WORK TO BE COMPLETED
Copy out each line of the data holding "Continue".

Dataset entries
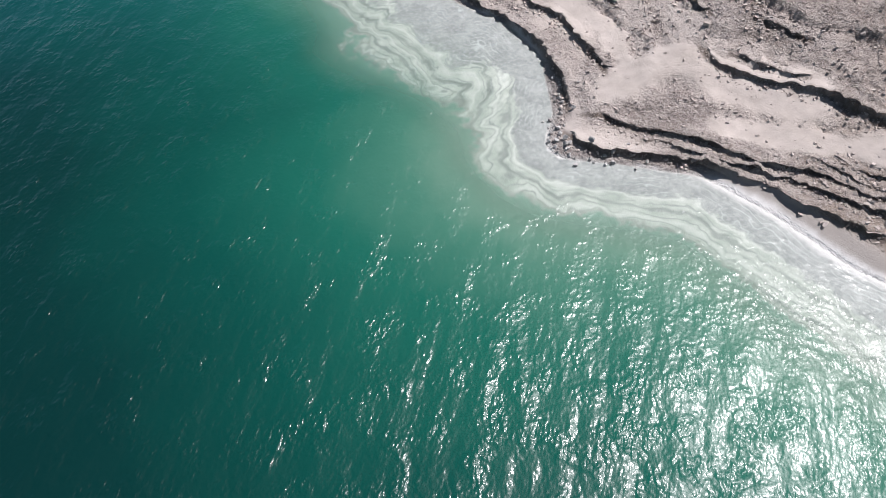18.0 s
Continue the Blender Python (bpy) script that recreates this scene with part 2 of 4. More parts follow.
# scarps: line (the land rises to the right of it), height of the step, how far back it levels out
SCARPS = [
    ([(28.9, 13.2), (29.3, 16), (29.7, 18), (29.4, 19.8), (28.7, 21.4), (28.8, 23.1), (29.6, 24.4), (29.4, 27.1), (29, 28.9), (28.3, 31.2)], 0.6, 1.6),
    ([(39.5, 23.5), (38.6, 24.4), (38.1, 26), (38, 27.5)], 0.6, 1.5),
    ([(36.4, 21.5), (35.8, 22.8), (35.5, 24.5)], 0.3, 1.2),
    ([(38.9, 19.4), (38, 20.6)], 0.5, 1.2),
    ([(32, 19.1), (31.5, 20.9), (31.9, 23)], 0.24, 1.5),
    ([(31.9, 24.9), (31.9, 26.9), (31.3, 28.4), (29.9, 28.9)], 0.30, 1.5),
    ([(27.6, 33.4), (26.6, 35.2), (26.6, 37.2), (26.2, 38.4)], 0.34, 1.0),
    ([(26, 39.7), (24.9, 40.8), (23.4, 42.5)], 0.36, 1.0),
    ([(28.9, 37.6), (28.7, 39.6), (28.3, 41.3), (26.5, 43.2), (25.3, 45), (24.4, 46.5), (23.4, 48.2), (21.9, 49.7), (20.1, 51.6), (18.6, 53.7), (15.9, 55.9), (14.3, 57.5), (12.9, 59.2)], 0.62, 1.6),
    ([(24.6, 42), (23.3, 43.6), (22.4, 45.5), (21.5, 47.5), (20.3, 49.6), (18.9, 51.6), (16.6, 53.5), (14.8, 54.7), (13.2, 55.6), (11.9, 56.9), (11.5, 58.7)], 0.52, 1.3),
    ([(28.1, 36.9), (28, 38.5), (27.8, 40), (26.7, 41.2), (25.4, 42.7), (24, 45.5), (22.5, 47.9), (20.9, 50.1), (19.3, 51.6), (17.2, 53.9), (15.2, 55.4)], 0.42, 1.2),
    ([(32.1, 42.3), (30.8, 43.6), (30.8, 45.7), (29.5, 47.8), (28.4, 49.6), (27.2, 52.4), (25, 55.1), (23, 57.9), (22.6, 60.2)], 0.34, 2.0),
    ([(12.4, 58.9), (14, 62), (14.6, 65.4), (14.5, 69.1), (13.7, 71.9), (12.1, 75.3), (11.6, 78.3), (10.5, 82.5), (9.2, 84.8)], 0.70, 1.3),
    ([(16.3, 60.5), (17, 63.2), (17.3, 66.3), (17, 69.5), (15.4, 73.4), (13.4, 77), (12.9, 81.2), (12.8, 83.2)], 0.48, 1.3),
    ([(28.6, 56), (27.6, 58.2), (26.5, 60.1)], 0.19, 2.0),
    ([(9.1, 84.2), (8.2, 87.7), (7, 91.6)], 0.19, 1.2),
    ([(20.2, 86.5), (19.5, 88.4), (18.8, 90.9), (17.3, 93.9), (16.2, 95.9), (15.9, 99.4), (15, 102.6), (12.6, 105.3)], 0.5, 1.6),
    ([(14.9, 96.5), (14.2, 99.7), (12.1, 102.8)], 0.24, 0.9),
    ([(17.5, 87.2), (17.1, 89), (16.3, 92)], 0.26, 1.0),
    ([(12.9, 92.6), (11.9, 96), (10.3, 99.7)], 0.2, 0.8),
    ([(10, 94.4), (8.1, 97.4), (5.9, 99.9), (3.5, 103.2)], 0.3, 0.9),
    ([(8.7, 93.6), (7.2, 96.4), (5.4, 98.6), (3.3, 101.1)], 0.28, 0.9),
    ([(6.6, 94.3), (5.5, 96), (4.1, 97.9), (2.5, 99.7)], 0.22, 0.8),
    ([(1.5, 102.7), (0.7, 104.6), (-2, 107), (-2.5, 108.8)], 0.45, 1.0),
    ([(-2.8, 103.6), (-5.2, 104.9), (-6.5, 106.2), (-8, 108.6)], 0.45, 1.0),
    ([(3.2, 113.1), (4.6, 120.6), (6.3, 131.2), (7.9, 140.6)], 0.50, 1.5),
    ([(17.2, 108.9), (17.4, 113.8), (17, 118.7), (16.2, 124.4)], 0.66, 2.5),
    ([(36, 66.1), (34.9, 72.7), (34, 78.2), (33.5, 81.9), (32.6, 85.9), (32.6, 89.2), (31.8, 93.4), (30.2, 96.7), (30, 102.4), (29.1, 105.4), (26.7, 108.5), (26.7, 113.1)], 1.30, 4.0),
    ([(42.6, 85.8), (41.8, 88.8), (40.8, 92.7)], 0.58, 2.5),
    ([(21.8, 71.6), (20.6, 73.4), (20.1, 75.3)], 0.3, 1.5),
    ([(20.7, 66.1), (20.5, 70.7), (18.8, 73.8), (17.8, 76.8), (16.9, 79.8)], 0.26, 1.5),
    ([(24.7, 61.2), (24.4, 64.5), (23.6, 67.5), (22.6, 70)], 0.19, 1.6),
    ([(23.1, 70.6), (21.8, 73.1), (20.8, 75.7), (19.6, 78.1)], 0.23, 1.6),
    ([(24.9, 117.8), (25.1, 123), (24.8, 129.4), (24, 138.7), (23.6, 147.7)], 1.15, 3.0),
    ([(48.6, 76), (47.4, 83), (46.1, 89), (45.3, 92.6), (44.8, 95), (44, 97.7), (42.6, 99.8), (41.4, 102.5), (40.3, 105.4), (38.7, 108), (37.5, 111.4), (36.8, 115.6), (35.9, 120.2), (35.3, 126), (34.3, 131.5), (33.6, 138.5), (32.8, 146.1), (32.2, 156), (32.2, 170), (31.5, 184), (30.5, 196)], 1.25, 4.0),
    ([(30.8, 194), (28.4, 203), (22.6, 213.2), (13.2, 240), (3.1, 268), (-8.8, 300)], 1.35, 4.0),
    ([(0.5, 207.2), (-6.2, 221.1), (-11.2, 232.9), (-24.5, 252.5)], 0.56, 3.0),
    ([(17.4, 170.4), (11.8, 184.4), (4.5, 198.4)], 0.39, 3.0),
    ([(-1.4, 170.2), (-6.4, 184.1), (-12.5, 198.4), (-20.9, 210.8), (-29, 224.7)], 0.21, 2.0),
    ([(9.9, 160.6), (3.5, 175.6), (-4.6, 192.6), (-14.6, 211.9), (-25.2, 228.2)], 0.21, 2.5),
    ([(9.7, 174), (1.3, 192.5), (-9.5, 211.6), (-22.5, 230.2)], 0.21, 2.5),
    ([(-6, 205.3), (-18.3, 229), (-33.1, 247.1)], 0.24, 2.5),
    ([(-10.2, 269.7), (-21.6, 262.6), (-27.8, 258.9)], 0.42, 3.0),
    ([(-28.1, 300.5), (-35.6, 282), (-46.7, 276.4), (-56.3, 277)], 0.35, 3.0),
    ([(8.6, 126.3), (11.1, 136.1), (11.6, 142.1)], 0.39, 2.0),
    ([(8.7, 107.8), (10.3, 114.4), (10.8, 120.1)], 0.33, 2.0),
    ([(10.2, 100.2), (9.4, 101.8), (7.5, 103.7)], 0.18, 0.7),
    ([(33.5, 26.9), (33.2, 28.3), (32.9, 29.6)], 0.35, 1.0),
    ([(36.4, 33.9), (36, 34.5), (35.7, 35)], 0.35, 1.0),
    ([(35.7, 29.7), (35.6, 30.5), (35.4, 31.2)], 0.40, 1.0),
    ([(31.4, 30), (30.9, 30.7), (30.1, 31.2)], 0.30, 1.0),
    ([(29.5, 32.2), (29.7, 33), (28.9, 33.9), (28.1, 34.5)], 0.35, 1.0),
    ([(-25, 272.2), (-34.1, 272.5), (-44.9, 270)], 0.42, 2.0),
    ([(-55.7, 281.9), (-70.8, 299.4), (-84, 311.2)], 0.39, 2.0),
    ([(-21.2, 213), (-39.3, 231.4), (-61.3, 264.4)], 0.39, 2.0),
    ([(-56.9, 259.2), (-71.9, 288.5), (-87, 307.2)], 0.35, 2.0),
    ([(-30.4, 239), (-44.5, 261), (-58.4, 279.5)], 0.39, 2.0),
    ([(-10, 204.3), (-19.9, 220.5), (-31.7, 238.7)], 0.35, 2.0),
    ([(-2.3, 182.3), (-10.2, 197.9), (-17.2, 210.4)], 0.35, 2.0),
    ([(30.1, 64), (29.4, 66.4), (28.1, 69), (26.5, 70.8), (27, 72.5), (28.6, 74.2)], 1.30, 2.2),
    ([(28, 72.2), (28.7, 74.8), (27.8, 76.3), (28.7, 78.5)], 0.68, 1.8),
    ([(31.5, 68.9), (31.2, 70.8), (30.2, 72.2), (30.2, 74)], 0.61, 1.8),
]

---

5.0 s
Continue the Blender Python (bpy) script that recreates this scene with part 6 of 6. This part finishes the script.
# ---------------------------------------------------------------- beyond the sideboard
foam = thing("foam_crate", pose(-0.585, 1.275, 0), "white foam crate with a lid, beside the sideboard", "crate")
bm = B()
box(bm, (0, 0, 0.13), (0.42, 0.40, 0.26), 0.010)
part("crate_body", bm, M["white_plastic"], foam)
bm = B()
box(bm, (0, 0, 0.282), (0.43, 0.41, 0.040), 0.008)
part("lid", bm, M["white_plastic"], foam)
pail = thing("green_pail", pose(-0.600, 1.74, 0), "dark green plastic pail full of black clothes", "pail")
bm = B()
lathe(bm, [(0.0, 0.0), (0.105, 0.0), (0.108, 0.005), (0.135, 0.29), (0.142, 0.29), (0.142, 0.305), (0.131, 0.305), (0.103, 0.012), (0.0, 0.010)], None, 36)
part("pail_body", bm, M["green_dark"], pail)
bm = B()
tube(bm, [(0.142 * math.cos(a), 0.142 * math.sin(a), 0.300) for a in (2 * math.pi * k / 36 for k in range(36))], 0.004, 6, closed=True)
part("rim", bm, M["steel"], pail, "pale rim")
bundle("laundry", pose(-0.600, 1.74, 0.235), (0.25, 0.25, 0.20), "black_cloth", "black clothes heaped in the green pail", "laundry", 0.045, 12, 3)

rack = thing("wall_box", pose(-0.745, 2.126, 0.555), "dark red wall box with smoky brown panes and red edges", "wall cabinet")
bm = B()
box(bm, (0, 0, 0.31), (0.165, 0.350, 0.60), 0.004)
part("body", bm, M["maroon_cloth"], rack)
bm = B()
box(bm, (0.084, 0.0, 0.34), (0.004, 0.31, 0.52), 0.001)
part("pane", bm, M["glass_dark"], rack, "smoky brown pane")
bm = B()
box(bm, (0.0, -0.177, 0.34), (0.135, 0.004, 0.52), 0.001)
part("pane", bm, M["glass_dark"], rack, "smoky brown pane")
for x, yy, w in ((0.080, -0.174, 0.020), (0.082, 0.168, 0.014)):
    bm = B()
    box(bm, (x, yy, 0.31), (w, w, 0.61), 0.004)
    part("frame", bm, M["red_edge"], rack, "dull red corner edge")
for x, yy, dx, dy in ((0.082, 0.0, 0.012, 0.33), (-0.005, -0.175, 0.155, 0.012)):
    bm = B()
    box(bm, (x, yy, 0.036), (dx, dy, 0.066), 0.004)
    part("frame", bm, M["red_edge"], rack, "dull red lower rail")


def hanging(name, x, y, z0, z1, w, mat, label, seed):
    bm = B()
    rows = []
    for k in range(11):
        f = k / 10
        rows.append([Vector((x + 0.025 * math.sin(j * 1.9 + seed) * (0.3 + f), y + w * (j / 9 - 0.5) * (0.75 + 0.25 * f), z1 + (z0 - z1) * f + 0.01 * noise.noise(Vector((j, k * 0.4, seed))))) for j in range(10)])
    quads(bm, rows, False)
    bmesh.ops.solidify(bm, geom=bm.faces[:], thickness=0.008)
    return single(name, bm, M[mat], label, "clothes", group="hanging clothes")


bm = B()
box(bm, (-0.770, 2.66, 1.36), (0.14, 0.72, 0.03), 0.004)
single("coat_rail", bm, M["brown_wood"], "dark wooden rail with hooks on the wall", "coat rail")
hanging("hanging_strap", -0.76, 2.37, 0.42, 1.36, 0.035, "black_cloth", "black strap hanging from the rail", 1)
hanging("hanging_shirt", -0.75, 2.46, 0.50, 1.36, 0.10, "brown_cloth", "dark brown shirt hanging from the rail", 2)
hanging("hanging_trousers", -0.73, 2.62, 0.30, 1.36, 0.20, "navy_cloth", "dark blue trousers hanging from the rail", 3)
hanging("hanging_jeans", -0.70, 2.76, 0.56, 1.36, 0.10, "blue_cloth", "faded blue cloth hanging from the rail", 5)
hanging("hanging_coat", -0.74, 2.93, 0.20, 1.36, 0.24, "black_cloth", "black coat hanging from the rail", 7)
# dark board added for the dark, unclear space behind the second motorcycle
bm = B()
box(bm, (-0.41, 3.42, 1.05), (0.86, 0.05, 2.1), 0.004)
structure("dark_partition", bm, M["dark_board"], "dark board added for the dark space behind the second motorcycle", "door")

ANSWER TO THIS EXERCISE
Continue the Blender Python (bpy) script that recreates this scene with part 2 of 4. More parts follow.
Continue the Blender Python (bpy) script that recreates this scene with part 6 of 6. This part finishes the script.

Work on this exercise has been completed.